According to the Tanzania Communications Regulatory Authority (TCRA), internet penetration exceeded 85% during 20251. That level of connectivity means more always-on digital services such as payment platforms, customer portals, healthcare records, logistics systems, carrying larger volumes of personal data every day. Each of those services is a candidate for PDPA scrutiny, and each depends on infrastructure that can keep pace with the volume and sensitivity of what it's handling.
Local data centre infrastructure is well placed to meet that demand. By hosting critical systems closer to users, organisations can improve application performance and reduce latency, while also gaining more direct control over how their environments are managed and audited, a meaningful advantage when a regulator asks exactly where a dataset resides.
Wingu Africa's presence in East Africa reflects this shift toward locally available digital infrastructure. Through carrier-neutral data centre environments, organisations can connect to multiple network providers, cloud platforms and technology partners rather than being tied to a single ecosystem. For Tanzanian organisations, this offers a genuine alternative to relying solely on overseas hosting, while still allowing integration with global cloud platforms where that makes sense for the business.
Cloud adoption doesn't remove the need for local visibility
None of this is an argument against cloud computing. Cloud platforms have played a real role in helping organisations modernise, giving businesses access to enterprise-grade technology without heavy upfront investment, and letting applications scale quickly with demand.
But cloud adoption shifts where oversight is needed rather than removing the need for it. A modern enterprise environment may combine public cloud platforms, software-as-a-service applications, private infrastructure and third-party managed services, each with its own division of responsibility between the organisation and its provider. Without clear governance across that mix, it becomes harder to maintain consistent security standards or know precisely where a given workload, and the data inside it, is actually running.
The practical answer for most organisations is a hybrid model that puts each workload where it belongs. Applications that need flexibility and rapid scaling are often well suited to public cloud platforms. Sensitive workloads, customer databases and systems that require tighter control are often better served by locally hosted infrastructure, where the organisation has clearer line of sight over access, location and handling.
Resilience is a local infrastructure problem too
Data protection discussions tend to focus on confidentiality, but availability matters just as much. Businesses depend on their systems being operational when customers, employees and partners need them. A disruption to a payment platform, customer portal or internal application has immediate consequences: revenue affected, services interrupted, customer confidence damaged.

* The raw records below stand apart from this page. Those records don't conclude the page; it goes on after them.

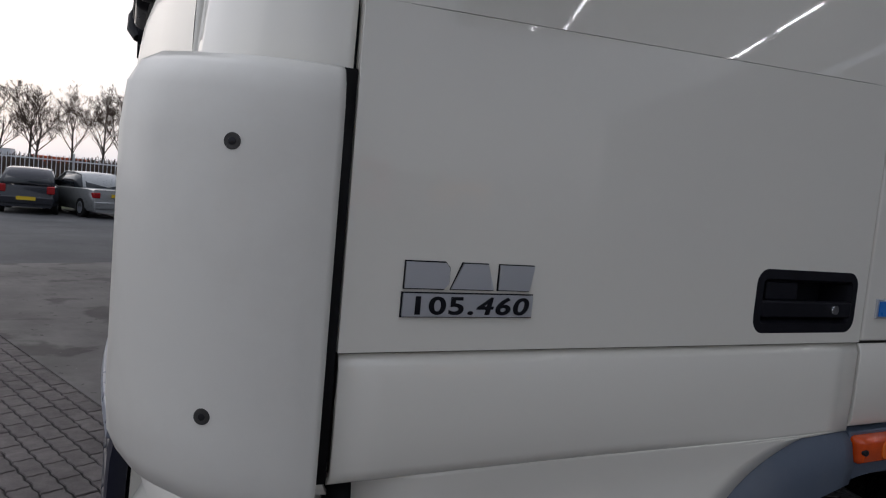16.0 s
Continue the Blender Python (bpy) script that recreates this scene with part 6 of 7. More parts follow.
def car(name, at, rz, paint, label, kind="hatch"):
    """A car with its nose along +x."""
    ob = thing(name, label, "car", at=at, rz=rz, group="parked cars")
    L, Wd = (3.95, 1.68) if kind == "hatch" else (4.65, 1.78) if kind == "sedan" else (4.2, 1.76)
    h = {"hatch": 1.43, "sedan": 1.44, "suv": 1.72}[kind]
    xs = [-L / 2, -L / 2 + 0.08, -L / 2 + 0.5, -L / 2 + 1.1, 0.1, 0.75, L / 2 - 0.6, L / 2 - 0.12, L / 2]
    belt = {"hatch": [0.62, 0.88, 0.93, 0.92, 0.90, 0.87, 0.78, 0.66, 0.5], "sedan": [0.62, 0.93, 0.96, 0.94, 0.91, 0.88, 0.78, 0.66, 0.5], "suv": [0.7, 1.02, 1.04, 1.03, 1.02, 1.0, 0.95, 0.82, 0.6]}[kind]
    rows = []
    for x, b in zip(xs, belt):
        e = 1 - 0.12 * max(0, abs(x) / (L / 2) - 0.75) / 0.25
        w = Wd / 2 * e
        half = [(0.0, 0.22), (w * 0.9, 0.22), (w, 0.34), (w * 1.0, 0.6 * b + 0.14), (w * 0.97, b - 0.03), (w * 0.9, b)]
        rows.append([Vector((x, y, z)) for y, z in half] + [Vector((x, -y, z)) for y, z in half[::-1][:-1]] + [])
    bm = loft(bmesh.new(), rows, True, True)
    part("body", bm, paint, ob, smooth=40)
    roof_x = {"hatch": (-1.78, -1.35, -0.5, 0.25, 1.05), "sedan": (-1.55, -0.95, -0.35, 0.35, 1.15), "suv": (-1.95, -1.8, -0.6, 0.25, 0.85)}[kind]
    bz = 0.9 if kind != "suv" else 1.02
    sec = []
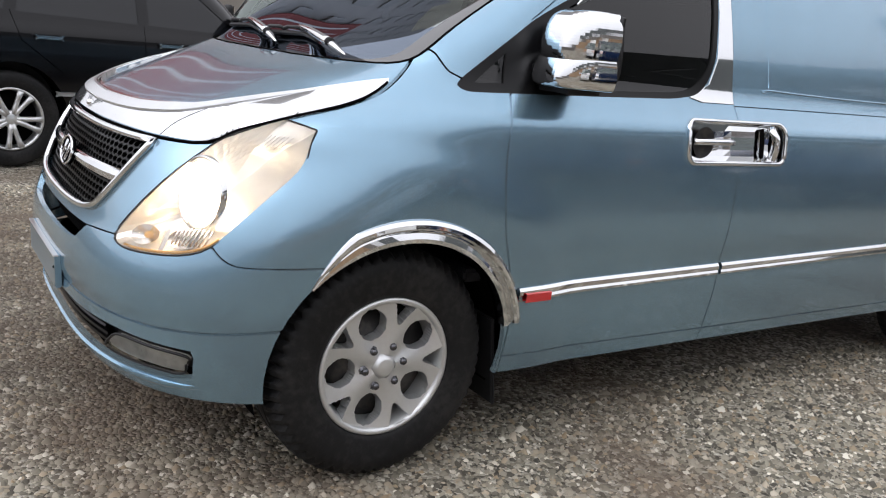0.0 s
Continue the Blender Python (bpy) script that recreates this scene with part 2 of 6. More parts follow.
def lathe(bm, prof, seg=48, m=None):
    """Turns (radius, x) pairs round the x axis."""
    rings = []
    for r, x in prof:
        rings.append([bm.verts.new((x, r * math.cos(2 * math.pi * k / seg), r * math.sin(2 * math.pi * k / seg))) for k in range(seg)])
    for a, b in zip(rings, rings[1:]):
        for k in range(seg):
            bm.faces.new((a[k], a[(k + 1) % seg], b[(k + 1) % seg], b[k]))
    if m is not None:
        bmesh.ops.transform(bm, matrix=m, verts=[v for r in rings for v in r])
    return rings


def prism(bm, outline, h, m=None, bevel=0.0):
    """A flat outline (u, v) in the xz plane thickened towards -y by h."""
    front = [bm.verts.new((u, -h, v)) for u, v in outline]
    back = [bm.verts.new((u, 0, v)) for u, v in outline]
    n = len(outline)
    fs = [bm.faces.new(front), bm.faces.new(back[::-1])]
    for i in range(n):
        fs.append(bm.faces.new((front[(i + 1) % n], front[i], back[i], back[(i + 1) % n])))
    bmesh.ops.recalc_face_normals(bm, faces=fs)
    if m is not None:
        bmesh.ops.transform(bm, matrix=m, verts=front + back)
    if bevel:
        bmesh.ops.bevel(bm, geom=[e for e in fs[0].edges], offset=bevel, segments=2, affect="EDGES")


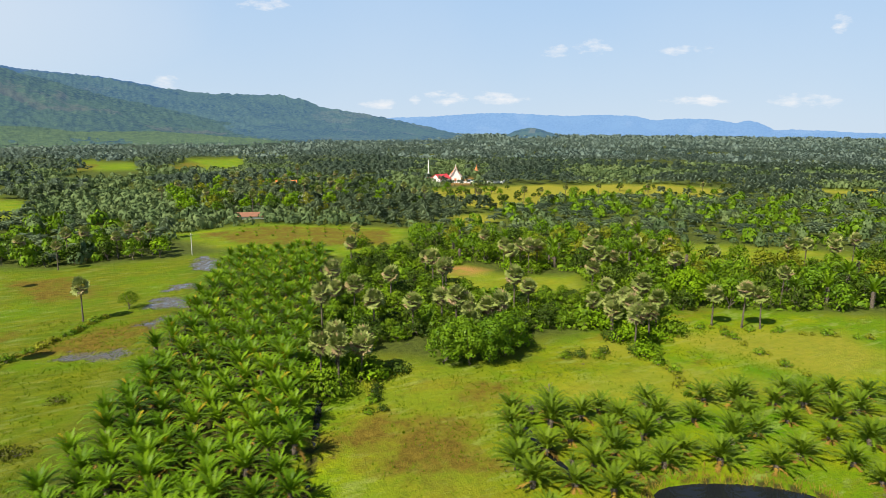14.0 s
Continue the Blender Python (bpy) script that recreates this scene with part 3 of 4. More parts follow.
def frond_arrays(length, up, droop, leaflets, gen, width=0.85, lift=0.25):
    """A feather frond growing along +x from the origin: a rib with leaflets joined to it on both sides."""
    t = np.linspace(0, 1, leaflets + 2)
    ang = up - droop * t ** 1.25
    seg = length / (leaflets + 1)
    x = np.concatenate([[0], np.cumsum(np.cos(ang[:-1]) * seg)])
    z = np.concatenate([[0], np.cumsum(np.sin(ang[:-1]) * seg)])
    v, f = [], []
    for i in range(len(t)):
        w = 0.06 * (1.1 - t[i])
        v += [(x[i], -w, z[i]), (x[i], w, z[i])]
        if i:
            k = 2 * i - 2
            f += [(k, k + 2, k + 3), (k, k + 3, k + 1)]
    for i in range(1, leaflets + 1):
        reach = width * math.sin(math.pi * min(0.14 + 0.84 * t[i], 1.0)) ** 0.6 * gen.uniform(0.75, 1.25)
        s, c = math.sin(ang[i]), math.cos(ang[i])
        for k, side in ((0, -1), (1, 1)):
            fwd, rise = reach * (0.9 + gen.normal(0, 0.12)), reach * (lift - gen.uniform(0.0, 0.5))
            v.append((x[i] + fwd * c - rise * s, side * reach * 0.8, z[i] + fwd * s + rise * c))
            f.append((2 * i + k, 2 * i + 2 + k, len(v) - 1) if side > 0 else (2 * i + 2 + k, 2 * i + k, len(v) - 1))
    return np.array(v), np.array(f)


def turned(v, yaw, at):
    c, s = math.cos(yaw), math.sin(yaw)
    return np.stack([v[:, 0] * c - v[:, 1] * s, v[:, 0] * s + v[:, 1] * c, v[:, 2]], -1) + np.array(at)


def oil_palm(name, trunk_h, reach, count, leaf, seed, label, leaflets=16, single=False, dry=2, erect=0.0):
    """An oil palm: stout ringed trunk and a fountain of arching fronds."""
    gen = np.random.default_rng(seed)
    root = new(name)
    bm = bmesh.new()
    tube(bm, [(0, 0, -0.2, 0.42), (0, 0, trunk_h * 0.5, 0.36), (0, 0, trunk_h, 0.4), (0, 0, trunk_h + 0.35, 0.15)], 9)
    for i in range(14):
        a, h = i * 2.4, trunk_h * (0.25 + 0.05 * i)
        tube(bm, [(0.33 * math.cos(a), 0.33 * math.sin(a), h, 0.08), (0.55 * math.cos(a), 0.55 * math.sin(a), h + 0.3, 0.04)], 4)
    part("trunk", bm, BARK_PALM, root)
    vs, fs, dvs, dfs, off, doff = [], [], [], [], 0, 0
    for i in range(count + dry):
        old = i / count
        up = 1.5 - (0.8 - erect) * min(old, 1) + gen.normal(0, 0.1) if i < count else -0.1
        v, f = frond_arrays(reach * (0.8 + 0.25 * min(old * 2, 1)) * gen.uniform(0.92, 1.06) * (1 if i < count else 0.72), up, (0.85 + 0.75 * min(old, 1)) if i < count else 0.9, leaflets, gen, 0.135 * reach, 0.3)
        v = turned(v, i * 2.39996 + gen.normal(0, 0.08), (0, 0, trunk_h + 0.15 - 0.25 * min(old, 1)))
        if i >= count:
            dvs.append(v), dfs.append(f + doff)
            doff += len(v)
        elif single:
            part("frond", sheet("frond", v, f, leaf), leaf, root)
        else:
            vs.append(v), fs.append(f + off)
            off += len(v)
    if vs:
        part("crown", sheet("crown", np.concatenate(vs), np.concatenate(fs), leaf), leaf, root)
    if dvs:
        part("dry_skirt", sheet("dry_skirt", np.concatenate(dvs), np.concatenate(dfs), LEAF_DRY), LEAF_DRY, root, "yellow and brown withered fronds")
    return tagged(root, label, "oil palm")


def sugar_palm(name, height, seed, label, fans=30, radius=1.35, skirt=12):
    """A fan palm: slim bare trunk, a round head of stiff fans, dead fans hanging below."""
    gen = np.random.default_rng(seed)
    root = new(name)
    bm = bmesh.new()
    bx, by = gen.normal(0, 0.02 * height), gen.normal(0, 0.02 * height)
    tube(bm, [(0, 0, -0.2, 0.3), (bx * 0.3, by * 0.3, height * 0.15, 0.22), (bx * 0.8, by * 0.8, height * 0.7, 0.17), (bx, by, height, 0.2)], 8)
    part("trunk", bm, BARK_PALM, root)
    for word, n, mat in (("crown", fans, LEAF_SUGAR), ("dead_skirt", skirt, LEAF_TAN)):
        vs, fs, off = [], [], 0
        for i in range(n):
            a = i * 2.39996
            e = radians(86 - 140 * (i + 0.5) / n) if word == "crown" else radians(-60)
            d = np.array([math.cos(a) * math.cos(e), math.sin(a) * math.cos(e), math.sin(e)])
            side = np.cross(d, [0, 0, 1.0])
            side /= np.linalg.norm(side) + 1e-9
            nrm = np.cross(side, d)
            w = gen.uniform(-0.8, 0.8)
            side, nrm = math.cos(w) * side + math.sin(w) * nrm, math.cos(w) * nrm - math.sin(w) * side
            stem, span = radius * gen.uniform(0.5, 0.75), radius * gen.uniform(0.75, 1.0)
            base = np.array([bx, by, height]) + d * stem * (1 if word == "crown" else 0.6)
            v = [np.array([bx, by, height]) - side * 0.04, np.array([bx, by, height]) + side * 0.04, base]
            f = [(0, 1, 2)]
            for j in range(9):
                g = radians(-100 + 200 * j / 8) + gen.normal(0, 0.05)
                tip = base + span * (math.cos(g) * d * 0.9 + math.sin(g) * side) * gen.uniform(0.85, 1.1) + nrm * span * (0.2 - 0.35 * gen.random())
                v.append(tip)
            k = len(v)
            for j in range(9):
                g = radians(-100 + 200 * (j + 0.5) / 8)
                v.append(base + span * 0.62 * (math.cos(g) * d * 0.9 + math.sin(g) * side))
            for j in range(8):
                f += [(2, 3 + j, k + j), (2, k + j, 4 + j)]
            vs.append(np.array(v)), fs.append(np.array(f) + off)
            off += len(v)
        part(word, sheet(word, np.concatenate(vs), np.concatenate(fs), mat), mat, root, "" if word == "crown" else "brown dead fans hanging under the crown")
    return tagged(root, label, "sugar palm")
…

This is where locally hosted, professionally managed facilities earn their value most directly. Enterprise data centres are built around resilience; redundant power systems, multiple connectivity options, controlled physical access and continuous monitoring, and having that infrastructure close to the businesses and users it serves reduces the dependencies (undersea cables, cross-border routing, distant support teams) that come with hosting critical systems overseas. For organisations that cannot afford prolonged downtime, that proximity is not a convenience; it's part of the resilience itself.
Wingu Africa's carrier-neutral facilities are built around this principle: multiple redundant connectivity paths and direct access to a range of network and cloud providers mean that resilience isn't dependent on any single link or partner. For businesses weighing where to host sensitive or regulated workloads, that kind of built-in redundancy is as relevant to PDPA readiness as it is to day-to-day uptime.
Building the foundations for what comes next
PDPA enforcement arrives at a moment when Tanzanian organisations are already investing heavily in digital transformation; exploring artificial intelligence, expanding online services, using data analytics to sharpen decision-making. All of that increases reliance on infrastructure that is secure, scalable and, increasingly, local.
For companies reviewing their arrangements now, this is a chance to address problems that may have built up quietly over time: legacy systems, unclear hosting relationships, disconnected platforms scattered across providers and geographies. The organisations that get the most out of this regulatory shift won't simply be the ones that tick the compliance boxes. They'll be the ones that use it as a reason to understand their infrastructure more deeply, and to ask, plainly, where their data lives, and whether it should live closer to home.
As Tanzania's digital economy continues to grow, the strength and location of the infrastructure behind that growth will matter just as much as the services built on top of it.